## Start
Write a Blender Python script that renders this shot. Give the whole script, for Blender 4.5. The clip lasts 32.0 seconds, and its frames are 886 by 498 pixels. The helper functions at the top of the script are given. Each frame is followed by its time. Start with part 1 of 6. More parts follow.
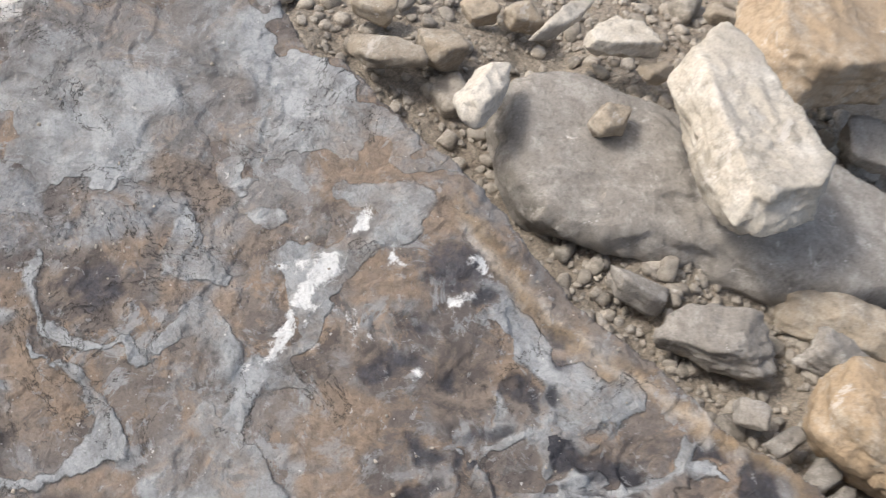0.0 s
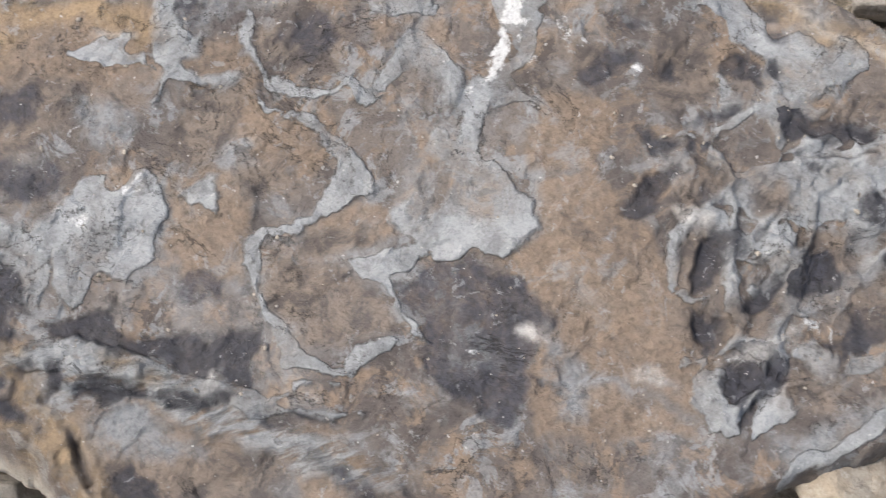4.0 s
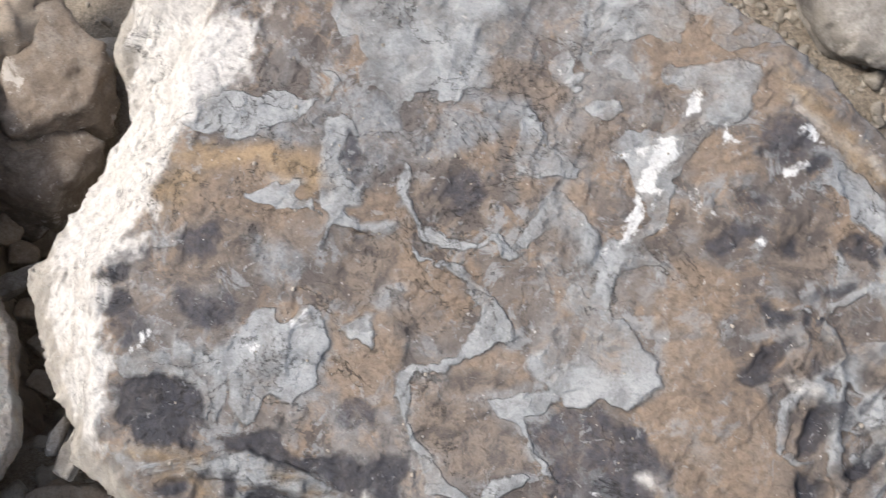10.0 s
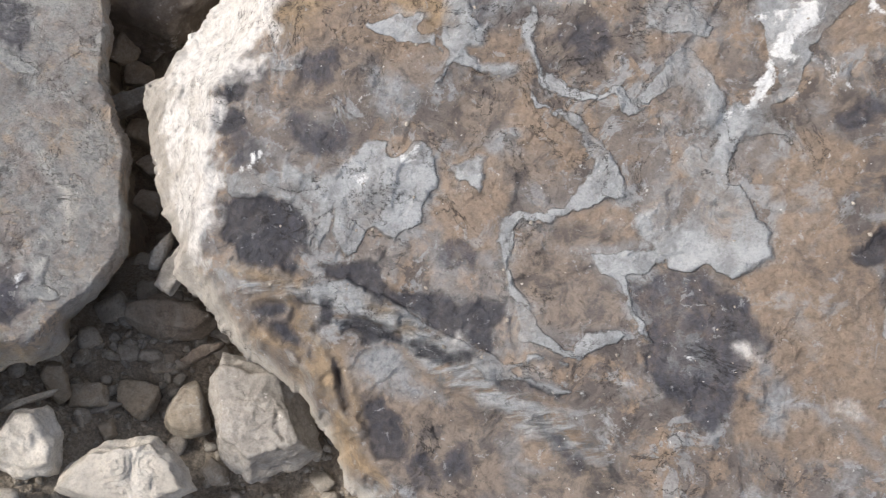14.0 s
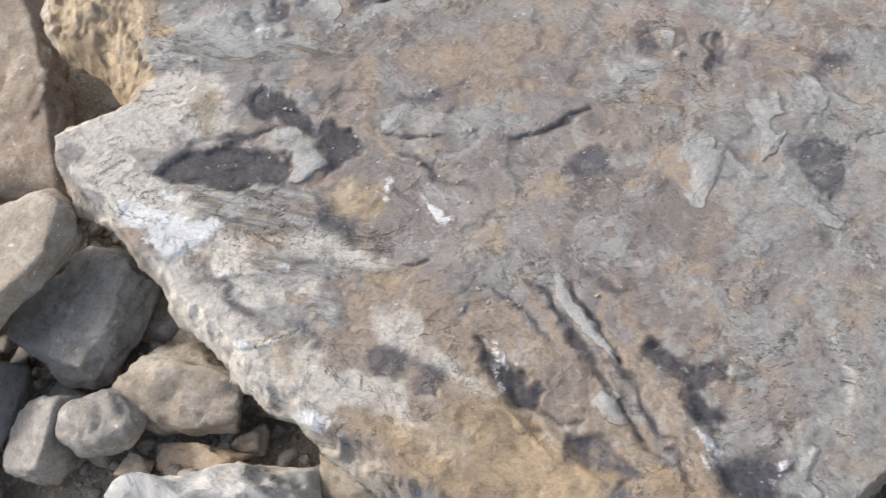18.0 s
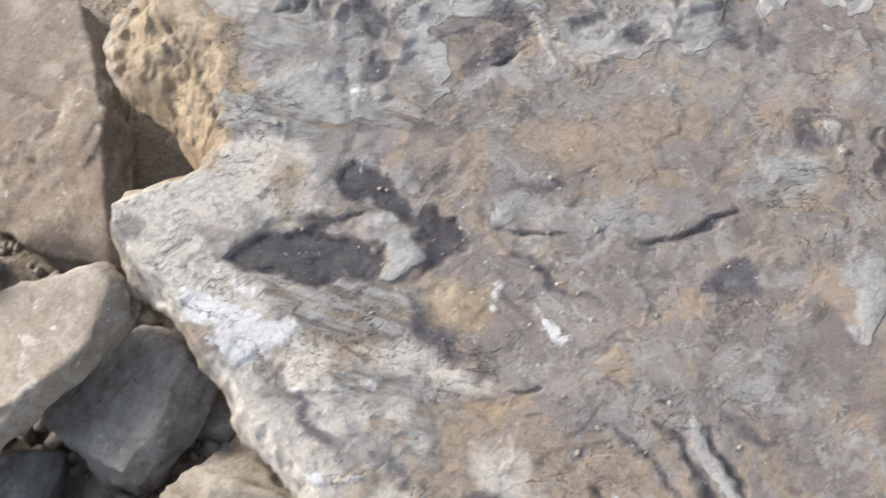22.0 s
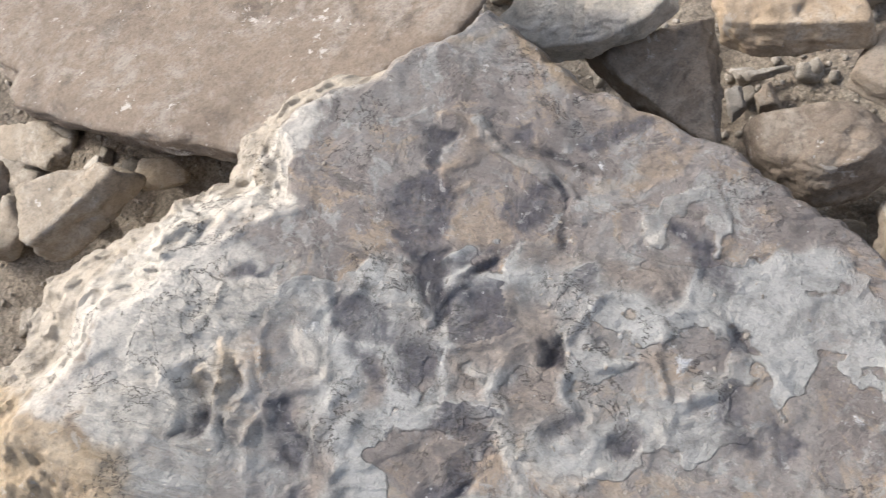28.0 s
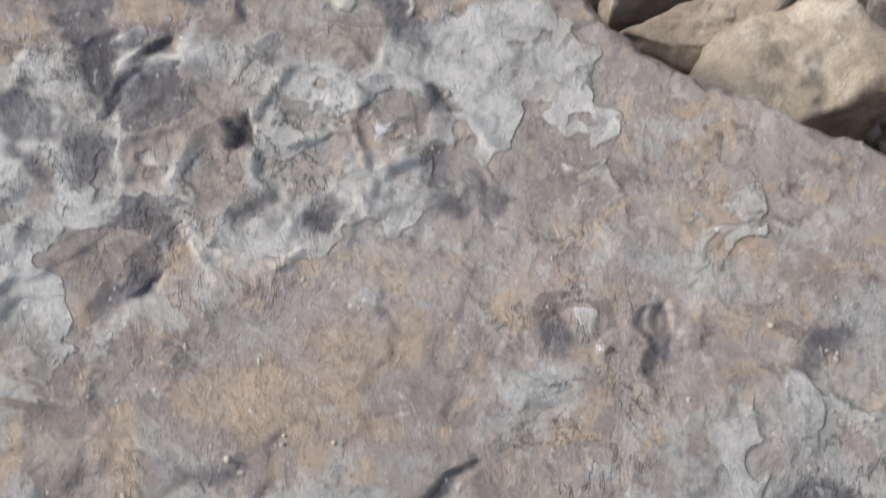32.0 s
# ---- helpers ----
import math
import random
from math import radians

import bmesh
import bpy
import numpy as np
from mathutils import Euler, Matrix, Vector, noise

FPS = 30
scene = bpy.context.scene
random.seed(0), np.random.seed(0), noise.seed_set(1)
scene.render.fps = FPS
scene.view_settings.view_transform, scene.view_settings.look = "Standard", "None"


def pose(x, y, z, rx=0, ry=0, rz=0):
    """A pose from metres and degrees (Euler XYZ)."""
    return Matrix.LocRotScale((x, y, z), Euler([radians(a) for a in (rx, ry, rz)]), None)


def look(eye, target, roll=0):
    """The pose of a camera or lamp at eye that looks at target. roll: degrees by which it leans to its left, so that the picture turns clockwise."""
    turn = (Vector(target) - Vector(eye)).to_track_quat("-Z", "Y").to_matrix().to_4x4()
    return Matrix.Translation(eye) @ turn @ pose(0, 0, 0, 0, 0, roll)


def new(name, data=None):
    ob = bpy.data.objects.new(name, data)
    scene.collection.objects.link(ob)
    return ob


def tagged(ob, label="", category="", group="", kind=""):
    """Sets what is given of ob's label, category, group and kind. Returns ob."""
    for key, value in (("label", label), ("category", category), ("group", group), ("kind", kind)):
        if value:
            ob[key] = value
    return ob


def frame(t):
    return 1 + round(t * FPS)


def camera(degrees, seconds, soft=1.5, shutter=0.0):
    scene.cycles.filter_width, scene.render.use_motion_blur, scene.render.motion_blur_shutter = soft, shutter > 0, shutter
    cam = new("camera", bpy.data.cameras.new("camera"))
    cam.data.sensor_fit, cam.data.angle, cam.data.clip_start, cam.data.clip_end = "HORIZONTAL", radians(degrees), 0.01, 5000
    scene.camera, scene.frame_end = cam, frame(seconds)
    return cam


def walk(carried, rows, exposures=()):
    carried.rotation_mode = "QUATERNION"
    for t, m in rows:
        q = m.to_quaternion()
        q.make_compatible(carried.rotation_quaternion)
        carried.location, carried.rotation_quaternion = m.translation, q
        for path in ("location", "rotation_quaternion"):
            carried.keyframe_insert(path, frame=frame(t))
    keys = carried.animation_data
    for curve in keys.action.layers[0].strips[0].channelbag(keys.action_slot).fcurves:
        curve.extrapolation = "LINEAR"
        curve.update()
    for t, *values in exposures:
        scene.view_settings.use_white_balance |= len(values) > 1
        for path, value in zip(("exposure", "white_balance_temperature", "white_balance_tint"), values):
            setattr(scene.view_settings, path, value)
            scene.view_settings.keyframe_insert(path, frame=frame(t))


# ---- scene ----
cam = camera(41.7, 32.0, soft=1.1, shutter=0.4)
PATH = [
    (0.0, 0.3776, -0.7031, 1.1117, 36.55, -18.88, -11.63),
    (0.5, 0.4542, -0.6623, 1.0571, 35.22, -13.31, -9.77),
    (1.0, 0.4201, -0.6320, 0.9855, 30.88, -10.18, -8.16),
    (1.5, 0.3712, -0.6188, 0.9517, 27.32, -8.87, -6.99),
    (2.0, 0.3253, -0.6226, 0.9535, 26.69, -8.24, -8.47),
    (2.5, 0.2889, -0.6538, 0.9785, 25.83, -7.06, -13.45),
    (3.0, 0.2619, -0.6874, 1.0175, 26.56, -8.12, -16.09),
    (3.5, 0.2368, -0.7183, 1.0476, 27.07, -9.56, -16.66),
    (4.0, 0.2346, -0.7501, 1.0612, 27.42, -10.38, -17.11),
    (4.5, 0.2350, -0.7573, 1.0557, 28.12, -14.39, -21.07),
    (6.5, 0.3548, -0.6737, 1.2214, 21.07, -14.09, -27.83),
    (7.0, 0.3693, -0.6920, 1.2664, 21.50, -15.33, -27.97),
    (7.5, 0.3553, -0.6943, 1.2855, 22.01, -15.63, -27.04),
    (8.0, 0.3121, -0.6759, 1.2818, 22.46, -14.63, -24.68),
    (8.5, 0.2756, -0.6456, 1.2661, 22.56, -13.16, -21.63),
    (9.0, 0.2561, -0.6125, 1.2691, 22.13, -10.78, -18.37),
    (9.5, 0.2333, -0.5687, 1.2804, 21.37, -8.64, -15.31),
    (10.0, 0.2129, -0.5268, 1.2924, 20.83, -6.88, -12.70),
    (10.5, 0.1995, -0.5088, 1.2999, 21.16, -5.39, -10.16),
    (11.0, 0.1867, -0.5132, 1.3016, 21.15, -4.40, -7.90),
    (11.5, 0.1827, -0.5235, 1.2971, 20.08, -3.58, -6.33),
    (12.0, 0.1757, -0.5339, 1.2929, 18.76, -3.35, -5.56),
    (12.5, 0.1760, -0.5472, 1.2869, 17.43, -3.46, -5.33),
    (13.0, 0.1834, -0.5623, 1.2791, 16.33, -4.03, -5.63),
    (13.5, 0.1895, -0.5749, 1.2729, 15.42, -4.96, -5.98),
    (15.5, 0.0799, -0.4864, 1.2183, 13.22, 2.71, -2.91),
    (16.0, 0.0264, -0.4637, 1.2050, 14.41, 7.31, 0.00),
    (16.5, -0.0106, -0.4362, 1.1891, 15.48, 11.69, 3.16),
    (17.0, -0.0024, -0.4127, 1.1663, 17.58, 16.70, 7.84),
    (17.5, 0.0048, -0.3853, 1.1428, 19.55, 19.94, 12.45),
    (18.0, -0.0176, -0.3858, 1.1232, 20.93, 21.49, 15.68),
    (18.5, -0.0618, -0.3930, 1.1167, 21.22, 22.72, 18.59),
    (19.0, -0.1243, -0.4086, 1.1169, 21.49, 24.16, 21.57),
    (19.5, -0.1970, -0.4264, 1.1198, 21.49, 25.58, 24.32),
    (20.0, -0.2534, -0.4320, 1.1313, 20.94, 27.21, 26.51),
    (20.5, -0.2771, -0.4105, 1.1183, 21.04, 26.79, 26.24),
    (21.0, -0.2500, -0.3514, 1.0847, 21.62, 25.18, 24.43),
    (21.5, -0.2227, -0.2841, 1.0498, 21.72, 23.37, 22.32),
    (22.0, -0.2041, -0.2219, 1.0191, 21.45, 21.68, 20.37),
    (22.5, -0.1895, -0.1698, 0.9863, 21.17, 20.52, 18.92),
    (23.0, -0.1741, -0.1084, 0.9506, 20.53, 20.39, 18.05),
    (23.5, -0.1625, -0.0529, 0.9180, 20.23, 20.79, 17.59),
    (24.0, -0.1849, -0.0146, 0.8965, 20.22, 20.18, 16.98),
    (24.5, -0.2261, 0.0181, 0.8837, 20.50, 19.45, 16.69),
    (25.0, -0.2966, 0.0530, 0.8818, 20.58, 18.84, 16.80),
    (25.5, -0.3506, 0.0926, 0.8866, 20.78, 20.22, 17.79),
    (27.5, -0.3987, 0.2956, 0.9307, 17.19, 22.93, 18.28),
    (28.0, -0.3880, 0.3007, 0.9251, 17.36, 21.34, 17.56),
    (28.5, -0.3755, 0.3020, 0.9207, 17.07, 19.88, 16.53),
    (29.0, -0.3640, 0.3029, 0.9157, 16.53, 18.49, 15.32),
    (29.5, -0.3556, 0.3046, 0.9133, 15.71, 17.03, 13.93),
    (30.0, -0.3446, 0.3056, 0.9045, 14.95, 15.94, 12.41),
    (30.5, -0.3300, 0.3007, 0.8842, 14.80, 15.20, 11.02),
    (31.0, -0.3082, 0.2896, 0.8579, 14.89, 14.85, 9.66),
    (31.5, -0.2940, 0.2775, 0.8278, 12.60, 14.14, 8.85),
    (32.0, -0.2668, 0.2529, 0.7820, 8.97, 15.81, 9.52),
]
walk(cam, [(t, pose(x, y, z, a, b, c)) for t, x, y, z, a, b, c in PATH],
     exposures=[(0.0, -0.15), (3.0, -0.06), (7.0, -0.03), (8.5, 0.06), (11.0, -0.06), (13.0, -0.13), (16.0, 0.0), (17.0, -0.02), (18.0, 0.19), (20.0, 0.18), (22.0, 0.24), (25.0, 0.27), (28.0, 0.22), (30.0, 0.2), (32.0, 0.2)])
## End
▶ **SET TASK**
Please restate the material above line by line, exactly, beginning at its first line and ending with the line that contains "import random", without any pictures.

▶ **TASK SOLUTION**
Write a Blender Python script that renders this shot. Give the whole script, for Blender 4.5. The clip lasts 32.0 seconds, and its frames are 886 by 498 pixels. The helper functions at the top of the script are given. Each frame is followed by its time. Start with part 1 of 6. More parts follow.
0.0 s
4.0 s
10.0 s
14.0 s
18.0 s
22.0 s
28.0 s
32.0 s
# ---- helpers ----
import math
import random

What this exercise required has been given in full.